At the time, the south-west was patently against Abacha and wanted all of Yorubaland to treat him as a leper. Abacha sought to set up a constitutional conference to write a new constitution to start a new political process altogether, but mainstream Yoruba leaders declared a boycott. Sijuwade intervened yet again, encouraging his people to go out and vote delegates into the conference. His famous statement, “Ejade ke lo try best yin” (“go out and try your best”) — a feeble way of saying “go and vote” without using those exact words — drew him more enemies than friends.

More so, there were other controversies. His “Obafunminiyi of the Source” chieftaincy title conferred on Peter Odili, then governor of Rivers state, in 2005, was derided as mercantile, like most of the chieftaincy titles dished out in Nigeria. His constant tiff with the Alaafin of Oyo, Oba Lamidi Adeyemi, over the supreme Yoruba ruler was never resolved. Indeed, there was an Oyo empire presided over by the Alaafin, and Ile-Ife, the cradle of the Yoruba, never had a political empire, but the Ooni was nonetheless the spiritual head of the empire. All efforts to resolve the face-off failed, but Babangida created Osun state in 1991 and separated the two, with the Alaafin presiding over Oyo state obas and Ooni over Osun state obas.

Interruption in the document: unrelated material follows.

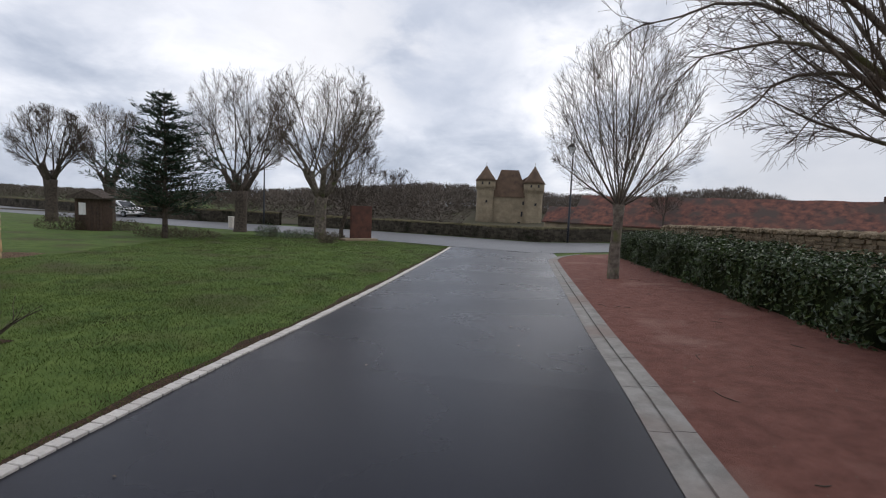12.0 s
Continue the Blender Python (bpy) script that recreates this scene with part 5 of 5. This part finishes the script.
kerb_meshes = []
for k in range(5):
    b = Build()
    j = [rnd(-0.003, 0.003) for _ in range(8)]
    b.hexa([(-0.0575 + j[0], -0.058 + j[1], -0.06), (0.0575 + j[2], -0.058 + j[3], -0.06), (0.0575 + j[4], 0.058 + j[5], -0.06), (-0.0575 + j[6], 0.058 + j[7], -0.06),
            (-0.0575 + j[0], -0.058 + j[1], 0.010), (0.0575 + j[2], -0.058 + j[3], 0.010), (0.0575 + j[4], 0.058 + j[5], 0.011), (-0.0575 + j[6], 0.058 + j[7], 0.009)], 0.005)
    kerb_meshes.append((b.mesh("kerb_block", SETT), b))
kerb = empty("kerb", (0, 0, 0), "single row of pale stone kerb blocks beside the lawn", "kerb", kind="structure")
rest, made, s = Build(), 0, -13.0
while s < 40.5:
    u = left_u(s) - 0.06
    x, y = at(s, u)
    ang = math.degrees(edge_dir(left_u, s))
    m = pose(x, y, level(s, u) + 0.032 + rnd(-0.004, 0.004), 0, 0, 90 - 16.26 - ang + rnd(-1.5, 1.5)) @ Matrix.Diagonal((rnd(0.93, 0.965), rnd(0.97, 1.02), 1, 1))
    me, src = kerb_meshes[random.randrange(5)]
    if 4.0 < s < 40 and made < 300:
        ob = new("kerb_block", me)
        ob.parent = kerb
        ob.matrix_basis = m
        made += 1
    else:
        rest.add([m @ Vector(p) for p in src.v], src.f)
    s += 0.117
if rest.v:
    rest.thing("kerb_blocks", SETT_JOINED, kerb, kind="stuff")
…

Sijuwade, as the spiritual leader of the Yoruba, was supposed to be a custodian of Yoruba traditional religion. But modern monarchy is not as traditional as it used to be, and the Ooni would later openly declare himself a Christian and a member of the Redeemed Christian Church of God. Those who complained only murmured. Most Yoruba obas these days are Muslims or Christians. He had not done anything extraordinary, although the traditional institutions would have preferred he kept to the religion of his ancestors. His interests in business and politics were well advertised, so was his battle with the Alaafin of Oyo over who is the supreme king in Yorubaland.

He was a monarch who attracted likes and dislikes in equal measure.